Tony Jamison: Marina's father is a significant character he is always on Marina's mind. Marina is unsure about how to feel about him whether it be anger, grief, or forgiveness. He was sent to prison after he spilled acid on his daughter Marina. The acid was intended for Robyn, his wife.

==Origins of story==
The book is partially based on a true story. Marina's character is based on a fourteen-year-old girl and a woman named Kay Nesbit, whose face was damaged by a shotgun blast. In addition, the dedication at the beginning of the book identifies a certain John Mazur as the English teacher, Mr Lindell, who gives Marina her diary assignment and is one of the people she places the most trust in.

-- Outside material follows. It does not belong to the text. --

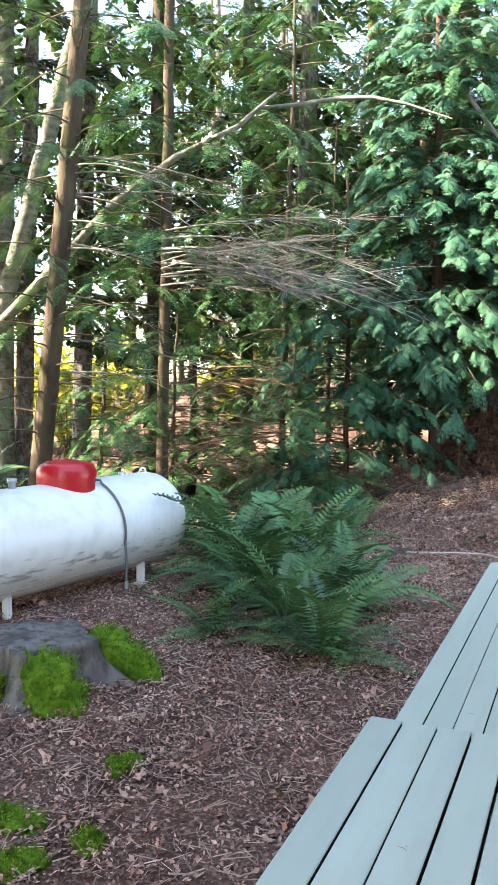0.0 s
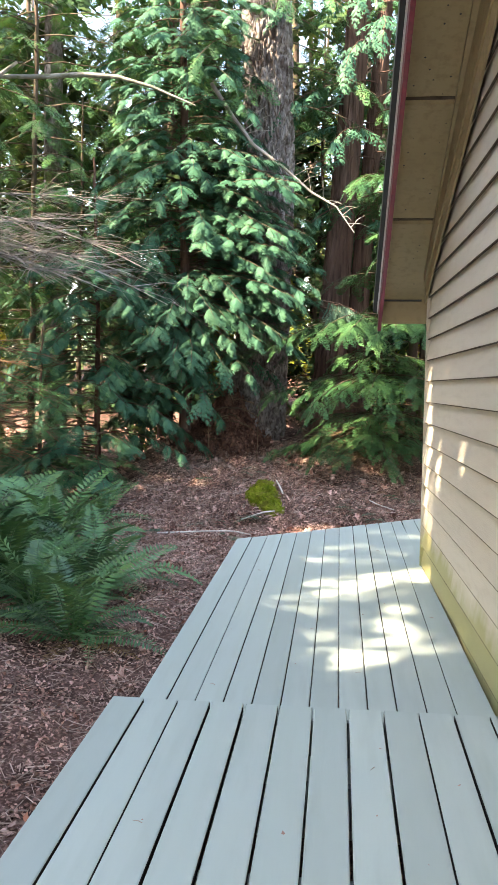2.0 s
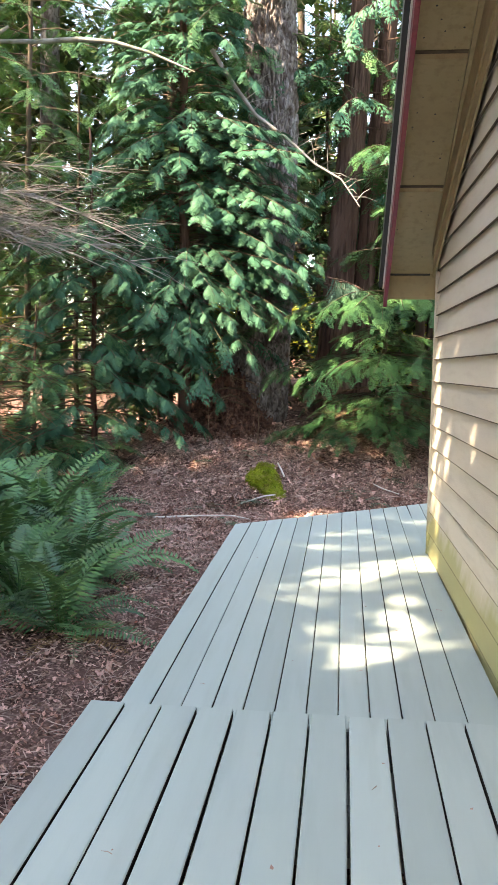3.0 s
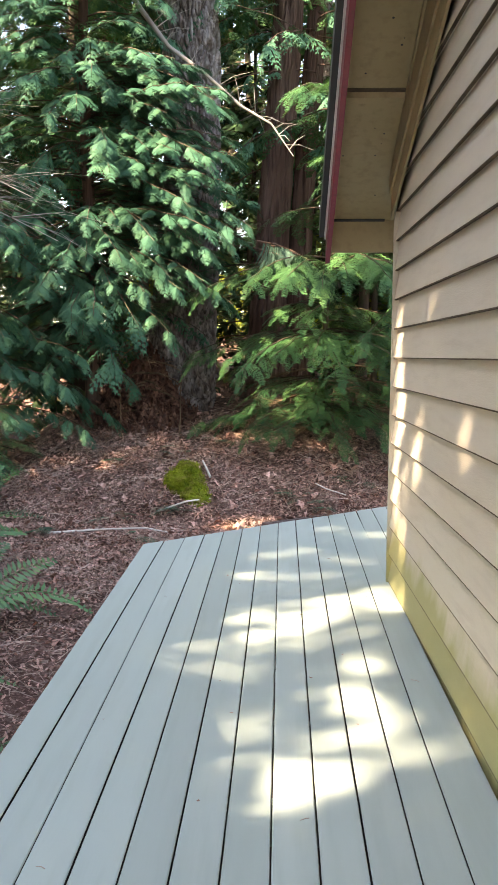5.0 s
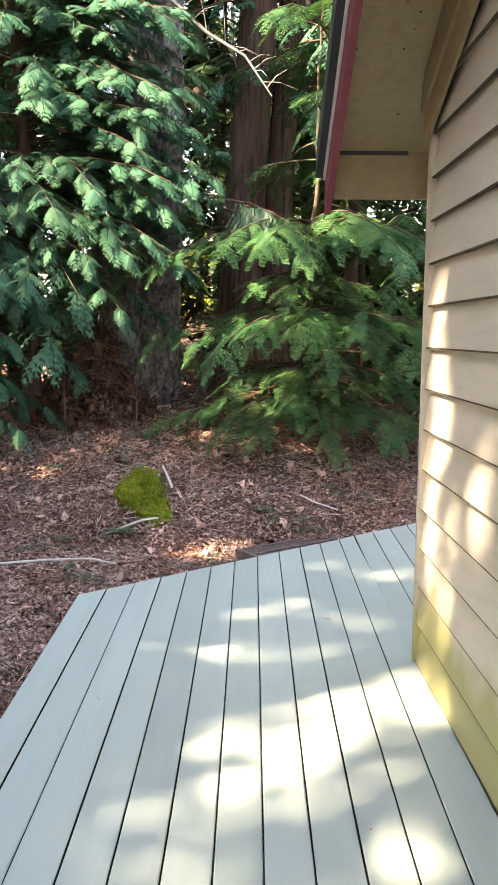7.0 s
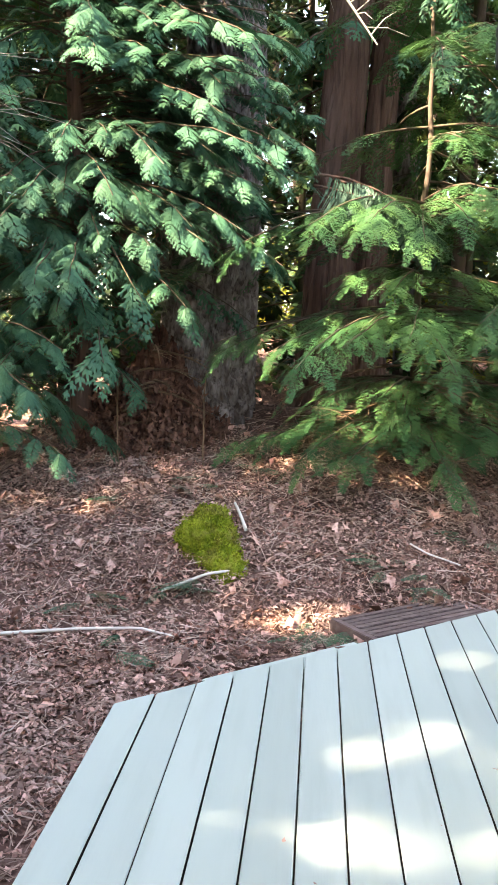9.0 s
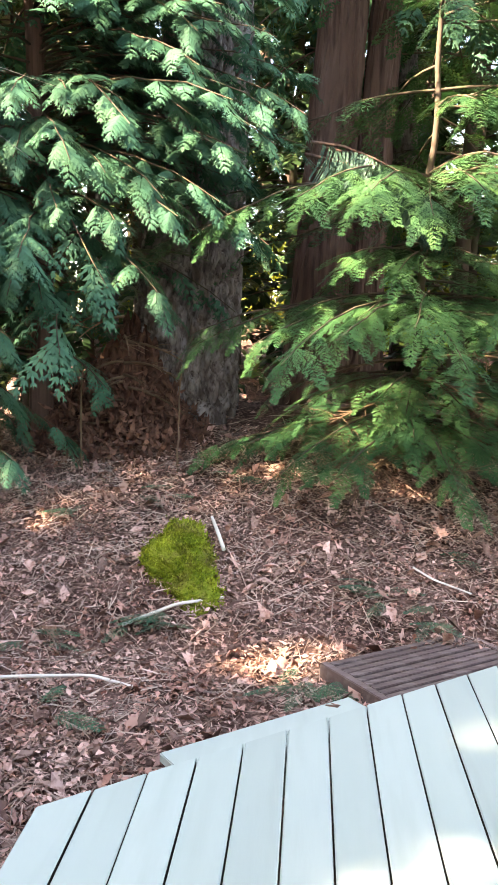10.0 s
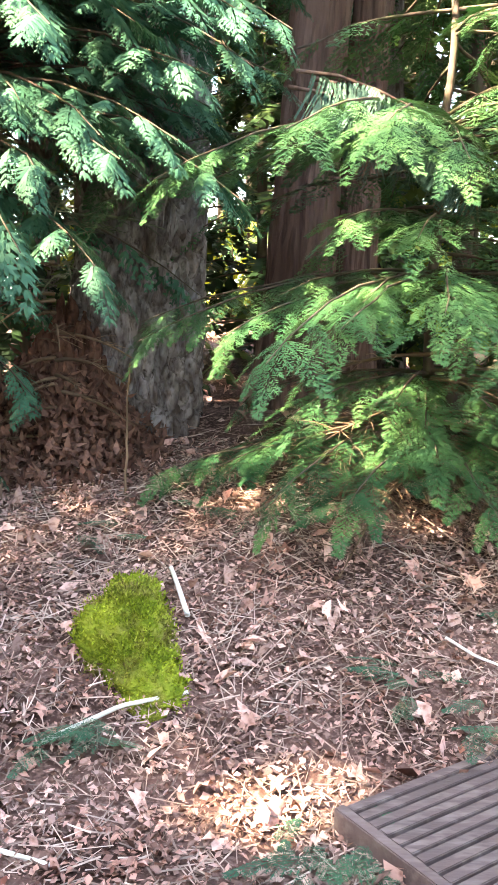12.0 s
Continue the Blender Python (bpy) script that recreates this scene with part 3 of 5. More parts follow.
def spray_coarse(rng, n=9):
    """A far-off spray of unit length: a few broad leaflets."""
    b, d, l, w = [], [], [], []
    for i in range(n):
        s = (i + 0.5) / n
        for side in (-1, 1):
            a = radians(rng.uniform(35, 65)) * side
            b.append((s, 0, -0.25 * s * s))
            d.append((math.cos(a), math.sin(a), rng.uniform(-0.5, 0.0)))
            l.append(0.42 * (1 - 0.7 * s) * rng.uniform(0.7, 1.2))
            w.append(1.7 / n * rng.uniform(0.7, 1.2))
    return leaflets(b, np.array(d) / np.linalg.norm(d, axis=1)[:, None], l, w)


_r = random.Random(11)
HEM = [spray_hemlock(_r) for _ in range(4)]
HEM_MID = [spray_hemlock(_r, 8, 3) for _ in range(3)]
HEM_FINE = [spray_hemlock(_r, 12, 7, droop=0.3) for _ in range(4)]
HANG = [spray_hanging(_r) for _ in range(3)]
CED = [spray_cedar(_r) for _ in range(4)]
CED_MID = [spray_cedar(_r, 6, 2) for _ in range(3)]
COARSE = [spray_coarse(_r) for _ in range(4)]
BROAD = [spray_coarse(_r, 5) for _ in range(3)]


def basis(direction, roll=0.0, pitch=0.0):
    """Columns: along, side, up for a spray that points in that direction."""
    x = np.asarray(direction, float)
    x = x / np.linalg.norm(x)
    up = np.array([0, 0, 1.0]) if abs(x[2]) < 0.95 else np.array([1.0, 0, 0])
    y = np.cross(up, x)
    y /= np.linalg.norm(y)
    z = np.cross(x, y)
    c, s = math.cos(roll), math.sin(roll)
    return np.stack([x, y * c + z * s, z * c - y * s], 1)


def placed(template, origin, direction, size, roll=0.0):
    v, q = template
    return (v * size) @ basis(direction, roll).T + np.asarray(origin, float), q


def limb(rng, start, heading, length, rise, sag, templates, size, every, r0=0.011, roll=0.5, bare=0.15, hang=0.0):
    """One limb: a thin bent stem with sprays on both sides. Returns wood pieces and leaf pieces."""
    n = max(5, int(length / 0.16))
    h = np.array([math.cos(heading), math.sin(heading), 0])
    side = np.array([-h[1], h[0], 0])
    s = np.linspace(0, 1, n)
    bend = rng.uniform(-0.12, 0.12) * length
    path = np.asarray(start, float) + np.outer(s * length, h) + np.outer(bend * s * s, side)
    path[:, 2] += rise * length * s - sag * length * s * s
    path[1:, :] += np.array([[rng.uniform(-1, 1) * 0.012 for _ in range(3)] for _ in range(n - 1)])
    wood = [tube(path, r0 * (1 - 0.85 * s) + 0.0012, 5)]
    leaves = []
    count = max(3, int(length * (1 - bare) / every))
    for k in range(count):
        u = bare + (1 - bare) * (k + rng.random() * 0.6) / count
        i = min(n - 2, int(u * (n - 1)))
        o = path[i] + (path[i + 1] - path[i]) * (u * (n - 1) - i)
        tan = path[i + 1] - path[i]
        tan = tan / np.linalg.norm(tan)
        sg = 1 if k % 2 else -1
        a = sg * radians(rng.uniform(28, 62))
        d = tan * math.cos(a) + np.cross([0, 0, 1.0], tan) * math.sin(a)
        d = d + np.array([0, 0, rng.uniform(-0.25, 0.08) - hang])
        sz = size * rng.uniform(0.65, 1.15) * (1 - 0.35 * u)
        leaves.append(placed(rng.choice(templates), o, d, sz, rng.uniform(-roll, roll)))
    leaves.append(placed(rng.choice(templates), path[-2], path[-1] - path[-2] + np.array([0, 0, -0.02 - hang * 0.1]), size * 0.8, rng.uniform(-roll, roll) * 0.5))
    return wood, leaves


def trunk_mesh(name, path, radii, mat, seg=20, rough=0.02, ridges=0, seed=0):
    v, q = tube(path, radii, seg, rough, ridges, seed)
    me = quad_mesh(name, v, q, mat)
    me.polygons.foreach_set("use_smooth", [ridges == 0] * len(me.polygons))
    return me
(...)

== So Much to Tell You: The Play==

A play based on this book was written by the same author, John Marsden, in 1992. According to the author, he has always wanted to put So Much to Tell You on the stage.

==Take My Word for It==

A half-sequel with the title Take My Word for It was written in 1992, from the point of view of Lisa Morris. It tells Lisa's story over the same period, as well as her observation of Marina, but then expands on this and shows Marina after she visits with her father. The second point of view aids the reader by answering some questions from the first, for example, the cause of Marina's nervous breakdown in early April, and the reason for Lisa's crying earlier.

==Reception==

It was pretty instantly successful in Australia and the US and has since been translated into nine languages and awarded many highly acclaimed literary awards including the Christopher Medal and the Victorian Premier's Award. It was declared the Best Book of the Year by the Children's Book Council.